- _Provided material_:
═══
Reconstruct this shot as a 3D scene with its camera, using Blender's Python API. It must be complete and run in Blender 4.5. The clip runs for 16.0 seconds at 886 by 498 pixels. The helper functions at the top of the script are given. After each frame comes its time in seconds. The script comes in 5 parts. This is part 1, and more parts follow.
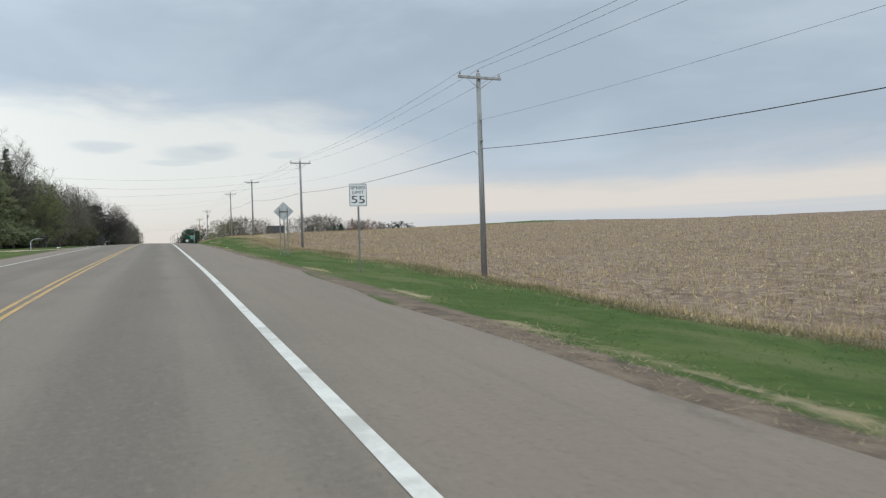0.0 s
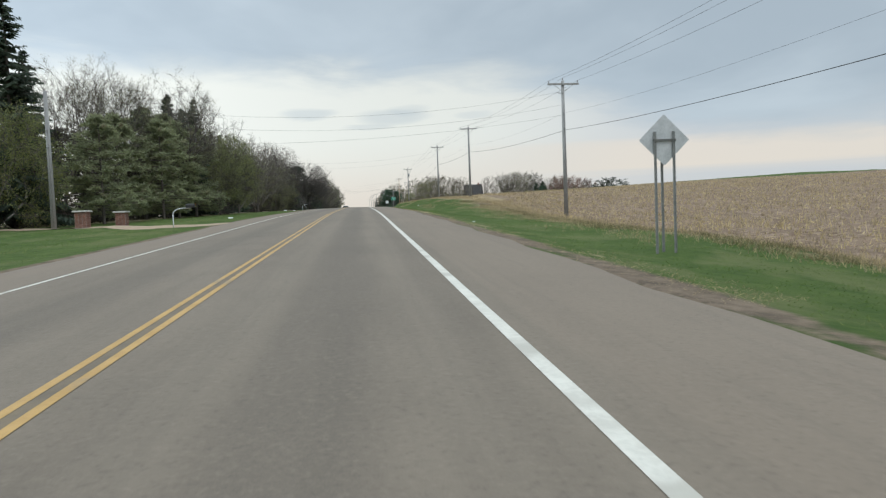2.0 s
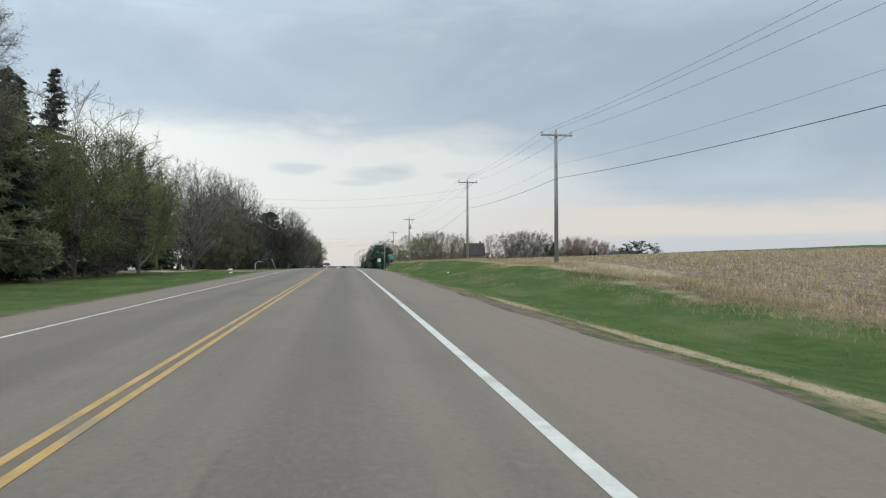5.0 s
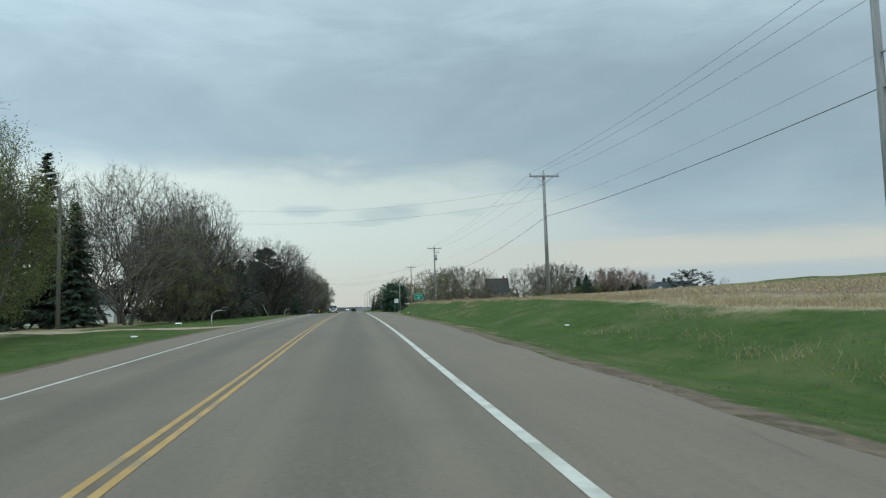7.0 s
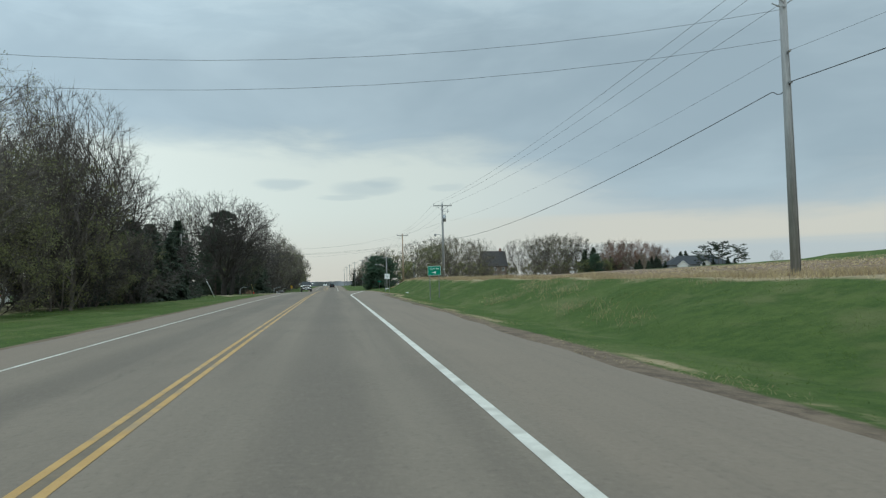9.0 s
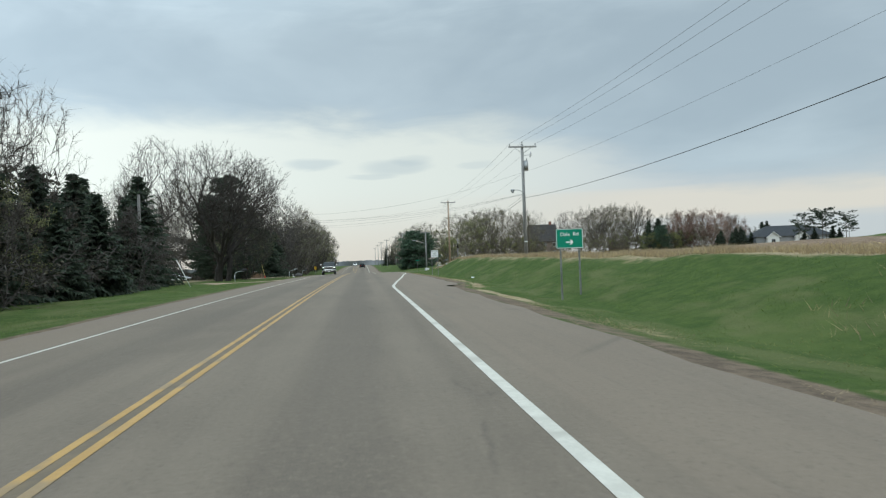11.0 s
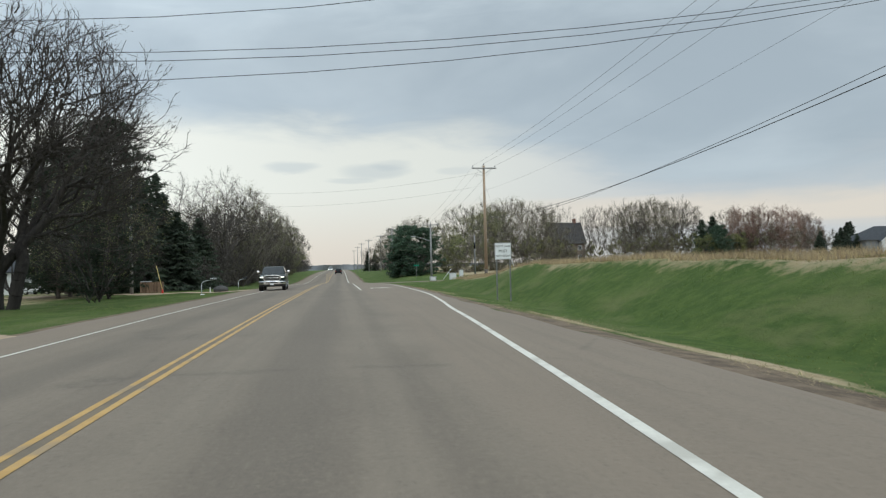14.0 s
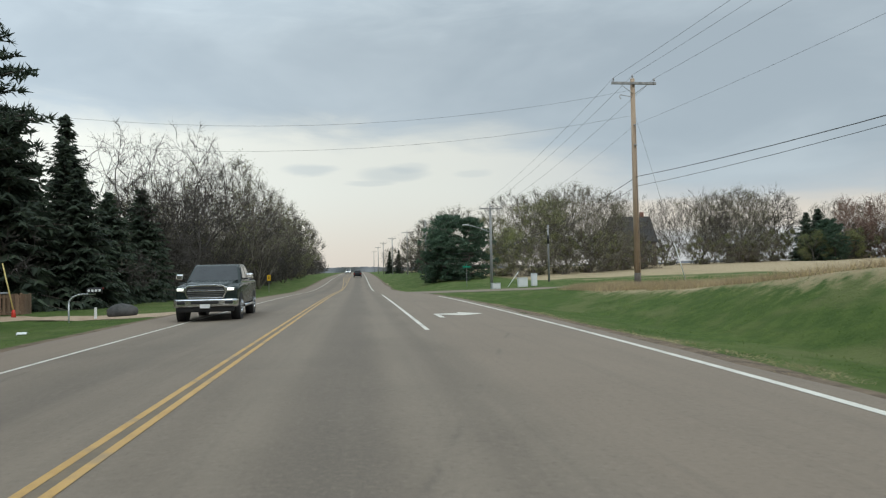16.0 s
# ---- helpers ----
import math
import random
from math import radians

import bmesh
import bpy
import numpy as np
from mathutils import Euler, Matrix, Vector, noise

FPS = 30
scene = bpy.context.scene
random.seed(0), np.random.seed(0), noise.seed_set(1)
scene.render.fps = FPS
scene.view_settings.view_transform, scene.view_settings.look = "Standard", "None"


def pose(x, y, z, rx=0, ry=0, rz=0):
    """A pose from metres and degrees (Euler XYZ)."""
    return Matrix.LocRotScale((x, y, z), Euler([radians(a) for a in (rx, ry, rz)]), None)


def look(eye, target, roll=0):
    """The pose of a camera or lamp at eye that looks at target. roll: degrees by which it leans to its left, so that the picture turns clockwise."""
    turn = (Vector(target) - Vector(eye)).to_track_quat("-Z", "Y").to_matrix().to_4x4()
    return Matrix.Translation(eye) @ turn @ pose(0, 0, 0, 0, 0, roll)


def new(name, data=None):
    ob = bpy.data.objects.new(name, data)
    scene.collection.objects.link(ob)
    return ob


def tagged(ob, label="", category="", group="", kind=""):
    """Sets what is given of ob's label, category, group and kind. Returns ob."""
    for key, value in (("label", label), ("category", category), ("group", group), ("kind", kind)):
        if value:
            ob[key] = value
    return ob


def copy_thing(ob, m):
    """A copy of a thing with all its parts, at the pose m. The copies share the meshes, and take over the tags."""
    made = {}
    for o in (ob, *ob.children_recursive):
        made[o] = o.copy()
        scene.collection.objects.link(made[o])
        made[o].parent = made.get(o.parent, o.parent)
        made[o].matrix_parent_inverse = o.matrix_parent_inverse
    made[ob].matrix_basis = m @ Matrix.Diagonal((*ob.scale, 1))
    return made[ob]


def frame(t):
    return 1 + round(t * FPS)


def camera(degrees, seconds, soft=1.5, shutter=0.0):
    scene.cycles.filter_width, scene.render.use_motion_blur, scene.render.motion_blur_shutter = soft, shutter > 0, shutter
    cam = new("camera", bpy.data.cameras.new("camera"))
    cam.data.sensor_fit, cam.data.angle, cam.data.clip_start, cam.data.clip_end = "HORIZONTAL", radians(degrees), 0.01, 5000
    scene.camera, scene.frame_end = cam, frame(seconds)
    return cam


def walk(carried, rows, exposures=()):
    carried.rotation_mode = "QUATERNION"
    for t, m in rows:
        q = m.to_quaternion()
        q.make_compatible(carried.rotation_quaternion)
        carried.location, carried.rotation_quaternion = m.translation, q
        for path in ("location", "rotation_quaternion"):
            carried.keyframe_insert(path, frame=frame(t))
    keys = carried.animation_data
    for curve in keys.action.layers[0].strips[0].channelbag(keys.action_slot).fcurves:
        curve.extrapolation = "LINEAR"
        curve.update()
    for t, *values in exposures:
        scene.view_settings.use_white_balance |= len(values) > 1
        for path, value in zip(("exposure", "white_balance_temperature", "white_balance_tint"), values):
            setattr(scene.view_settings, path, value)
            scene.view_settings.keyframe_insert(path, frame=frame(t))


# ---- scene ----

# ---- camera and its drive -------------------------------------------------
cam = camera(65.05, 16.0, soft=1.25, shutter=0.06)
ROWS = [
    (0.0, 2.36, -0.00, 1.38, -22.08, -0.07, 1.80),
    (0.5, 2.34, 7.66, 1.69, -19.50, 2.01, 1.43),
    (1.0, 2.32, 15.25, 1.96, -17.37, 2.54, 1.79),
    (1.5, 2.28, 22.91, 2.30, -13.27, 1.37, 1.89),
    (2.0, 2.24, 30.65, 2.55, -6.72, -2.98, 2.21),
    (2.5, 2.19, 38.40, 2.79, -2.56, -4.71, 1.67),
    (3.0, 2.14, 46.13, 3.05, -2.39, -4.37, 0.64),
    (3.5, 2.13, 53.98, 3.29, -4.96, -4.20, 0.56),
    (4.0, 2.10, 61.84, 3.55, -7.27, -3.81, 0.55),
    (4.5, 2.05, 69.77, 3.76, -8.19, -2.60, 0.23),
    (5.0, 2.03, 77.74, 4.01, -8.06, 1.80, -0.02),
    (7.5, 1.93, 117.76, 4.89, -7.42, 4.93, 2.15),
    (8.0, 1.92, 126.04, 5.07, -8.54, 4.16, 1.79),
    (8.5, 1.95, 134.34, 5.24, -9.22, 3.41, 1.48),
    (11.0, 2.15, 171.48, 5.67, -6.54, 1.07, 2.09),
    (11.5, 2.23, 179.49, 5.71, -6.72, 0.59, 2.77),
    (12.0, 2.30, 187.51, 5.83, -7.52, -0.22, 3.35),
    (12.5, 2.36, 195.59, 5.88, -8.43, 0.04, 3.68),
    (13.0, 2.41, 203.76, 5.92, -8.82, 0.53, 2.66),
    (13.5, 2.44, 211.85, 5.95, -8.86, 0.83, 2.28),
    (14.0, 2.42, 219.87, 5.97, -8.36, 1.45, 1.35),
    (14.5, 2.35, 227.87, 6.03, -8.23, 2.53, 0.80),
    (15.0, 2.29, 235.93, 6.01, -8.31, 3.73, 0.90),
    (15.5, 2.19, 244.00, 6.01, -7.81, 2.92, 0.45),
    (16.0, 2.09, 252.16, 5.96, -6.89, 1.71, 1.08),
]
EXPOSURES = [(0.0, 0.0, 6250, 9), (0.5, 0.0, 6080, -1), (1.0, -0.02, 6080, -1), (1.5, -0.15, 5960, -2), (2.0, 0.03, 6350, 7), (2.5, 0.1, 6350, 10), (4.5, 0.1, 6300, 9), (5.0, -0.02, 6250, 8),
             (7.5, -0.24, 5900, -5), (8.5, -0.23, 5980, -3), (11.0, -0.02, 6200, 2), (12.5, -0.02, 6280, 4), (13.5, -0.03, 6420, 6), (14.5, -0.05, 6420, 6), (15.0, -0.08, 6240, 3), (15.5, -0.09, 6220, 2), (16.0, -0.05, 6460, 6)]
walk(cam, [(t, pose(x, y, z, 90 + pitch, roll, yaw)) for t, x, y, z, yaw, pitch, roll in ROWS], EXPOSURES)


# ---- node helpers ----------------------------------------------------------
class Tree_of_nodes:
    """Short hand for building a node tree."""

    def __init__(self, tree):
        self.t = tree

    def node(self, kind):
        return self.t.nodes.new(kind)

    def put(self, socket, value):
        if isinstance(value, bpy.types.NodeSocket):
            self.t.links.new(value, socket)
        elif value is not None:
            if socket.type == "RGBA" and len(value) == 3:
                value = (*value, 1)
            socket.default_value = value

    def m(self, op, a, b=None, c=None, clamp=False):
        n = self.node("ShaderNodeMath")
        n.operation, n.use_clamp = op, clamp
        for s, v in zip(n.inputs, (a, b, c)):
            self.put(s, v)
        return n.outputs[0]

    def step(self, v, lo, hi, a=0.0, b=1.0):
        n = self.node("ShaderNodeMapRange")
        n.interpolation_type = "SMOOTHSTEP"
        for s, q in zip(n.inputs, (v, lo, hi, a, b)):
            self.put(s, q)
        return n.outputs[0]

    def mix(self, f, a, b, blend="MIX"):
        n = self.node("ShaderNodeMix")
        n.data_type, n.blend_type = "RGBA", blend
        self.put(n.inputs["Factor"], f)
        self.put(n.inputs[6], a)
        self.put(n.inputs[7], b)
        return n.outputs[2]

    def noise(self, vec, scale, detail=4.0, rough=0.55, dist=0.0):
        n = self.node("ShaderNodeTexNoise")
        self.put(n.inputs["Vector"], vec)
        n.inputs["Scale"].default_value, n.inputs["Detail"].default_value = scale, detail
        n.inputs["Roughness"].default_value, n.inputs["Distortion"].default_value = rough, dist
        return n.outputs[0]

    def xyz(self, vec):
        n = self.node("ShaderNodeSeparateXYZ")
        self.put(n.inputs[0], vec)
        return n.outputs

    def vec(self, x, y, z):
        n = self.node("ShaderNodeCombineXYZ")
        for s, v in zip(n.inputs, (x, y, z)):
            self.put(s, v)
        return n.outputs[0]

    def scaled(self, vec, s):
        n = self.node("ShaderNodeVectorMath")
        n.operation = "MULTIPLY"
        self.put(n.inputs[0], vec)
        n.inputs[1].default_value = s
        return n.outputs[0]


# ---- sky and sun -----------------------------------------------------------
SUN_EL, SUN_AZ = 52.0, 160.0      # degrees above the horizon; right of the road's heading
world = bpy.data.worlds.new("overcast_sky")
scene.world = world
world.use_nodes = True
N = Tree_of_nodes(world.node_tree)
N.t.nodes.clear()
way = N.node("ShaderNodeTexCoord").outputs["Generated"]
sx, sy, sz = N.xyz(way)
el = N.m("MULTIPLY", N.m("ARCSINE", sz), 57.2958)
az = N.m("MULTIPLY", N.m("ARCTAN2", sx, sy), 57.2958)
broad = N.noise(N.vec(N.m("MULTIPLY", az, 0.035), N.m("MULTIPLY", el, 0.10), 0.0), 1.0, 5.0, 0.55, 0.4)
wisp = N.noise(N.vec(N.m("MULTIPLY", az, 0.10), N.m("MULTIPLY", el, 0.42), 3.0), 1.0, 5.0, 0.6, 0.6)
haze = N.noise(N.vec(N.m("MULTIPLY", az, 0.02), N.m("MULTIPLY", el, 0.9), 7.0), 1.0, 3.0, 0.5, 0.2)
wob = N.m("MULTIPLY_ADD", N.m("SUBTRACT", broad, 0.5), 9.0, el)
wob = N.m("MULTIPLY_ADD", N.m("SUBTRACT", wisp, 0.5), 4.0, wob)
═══
- _To do_: Extract the lines from the line with "a thing with" to the line with "made[o].matrix_parent_inverse = o.matrix_parent_inverse", inclusive, reproducing them exactly and leaving out every other line.

- _Problem solution_:
    """A copy of a thing with all its parts, at the pose m. The copies share the meshes, and take over the tags."""
    made = {}
    for o in (ob, *ob.children_recursive):
        made[o] = o.copy()
        scene.collection.objects.link(made[o])
        made[o].parent = made.get(o.parent, o.parent)
        made[o].matrix_parent_inverse = o.matrix_parent_inverse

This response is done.